Question

The equation of tangent to the curve $y = x + \dfrac{4}{{{x^2}}}$, that is parallel to $x - {\text{axis}}$ is,
A) $y = 1$
B) $y = 2$
C) $y = 3$
D) $y = 0$

Answer 1

The slope of equation of the tangent to the curve $y = f\left( x \right)$ is given by $\dfrac{{dy}}{{dx}}$ that means differentiating with respect to $x$. If the equation of tangent is parallel to $x$, then its slope must be $0$.

Complete step-by-step answer:
Here we are given an equation of curve, that is $y = x + \dfrac{4}{{{x^2}}}$, and condition is given that it must be parallel to $x - {\text{axis}}$. So if any line is parallel to $x - {\text{axis}}$, then its slope must be $0$.
So, we are given
$y = x + \dfrac{4}{{{x^2}}}$
Now, differentiating with respect to $x$, we get
$\dfrac{{dy}}{{dx}} = \dfrac{{dx}}{{dx}} + 4\dfrac{{d\left( {\dfrac{1}{{{x^2}}}} \right)}}{{dx}} \\\ \dfrac{{dy}}{{dx}} = 1 + 4\left( { - 2} \right){x^{ - 2 - 1}} \\\ \dfrac{{dy}}{{dx}} = 1 - 8{x^{ - 3}} \\\ \dfrac{{dy}}{{dx}} = 1 - \dfrac{8}{{{x^3}}} \\\$
Now, we know that $\dfrac{{dy}}{{dx}}$ is the slope of the tangent to that curve. And as it is saying that the equation of tangent when it is parallel to $x - {\text{axis}}$, so its slope must be zero.
So,
$\dfrac{{dy}}{{dx}} = 0 \\\ 1 - \dfrac{8}{{{x^3}}} = 0 \\\ \dfrac{8}{{{x^3}}} = 1 \\\ {x^3} = 8 \\\ x = {8^{\dfrac{1}{3}}} = {\left( {{2^3}} \right)^{\dfrac{1}{3}}} \\\ x = 2 \\\$
So, we know that $y = x + \dfrac{4}{{{x^2}}}$
So,
$y = 2 + \dfrac{4}{{{2^2}}} \\\ = 2 + \dfrac{4}{4} = 2 + 1 \\\ y = 3 \\\$
So, $\left( {2,3} \right)$ is the point of contact. So, the equation of tangent will be $y = 3$.

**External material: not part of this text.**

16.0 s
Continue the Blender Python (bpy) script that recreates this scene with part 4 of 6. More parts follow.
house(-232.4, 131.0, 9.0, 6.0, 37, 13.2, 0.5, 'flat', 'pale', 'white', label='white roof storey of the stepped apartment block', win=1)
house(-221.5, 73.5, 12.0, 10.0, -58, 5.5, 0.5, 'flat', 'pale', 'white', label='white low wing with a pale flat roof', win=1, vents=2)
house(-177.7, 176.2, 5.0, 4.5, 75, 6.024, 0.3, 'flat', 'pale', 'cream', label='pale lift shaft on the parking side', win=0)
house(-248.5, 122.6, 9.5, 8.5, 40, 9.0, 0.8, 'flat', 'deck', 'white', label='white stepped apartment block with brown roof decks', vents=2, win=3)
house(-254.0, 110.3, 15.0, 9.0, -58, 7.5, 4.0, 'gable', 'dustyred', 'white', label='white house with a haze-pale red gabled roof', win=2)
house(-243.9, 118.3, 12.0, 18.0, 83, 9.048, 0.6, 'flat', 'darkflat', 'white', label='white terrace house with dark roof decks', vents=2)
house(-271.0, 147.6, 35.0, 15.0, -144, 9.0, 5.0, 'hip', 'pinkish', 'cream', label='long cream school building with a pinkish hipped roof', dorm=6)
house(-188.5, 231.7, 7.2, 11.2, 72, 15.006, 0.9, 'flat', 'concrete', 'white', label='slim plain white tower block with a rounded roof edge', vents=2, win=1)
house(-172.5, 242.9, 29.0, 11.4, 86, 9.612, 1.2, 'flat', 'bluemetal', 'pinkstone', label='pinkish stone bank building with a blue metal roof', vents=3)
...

So, the correct answer is “Option C”.

Note: We know that if we need to differentiate $\dfrac{1}{{{x^n}}}$ with respect to $x$, then we get $- n{x^{ - n - 1}}$.If we differentiate any curve or any derivative of function, we get slope of equation of the tangent.Here in this question the equation of tangent which is parallel to x axis means the slope of equation of tangent is 0 i.e. $\dfrac{{dy}}{{dx}} = 0$.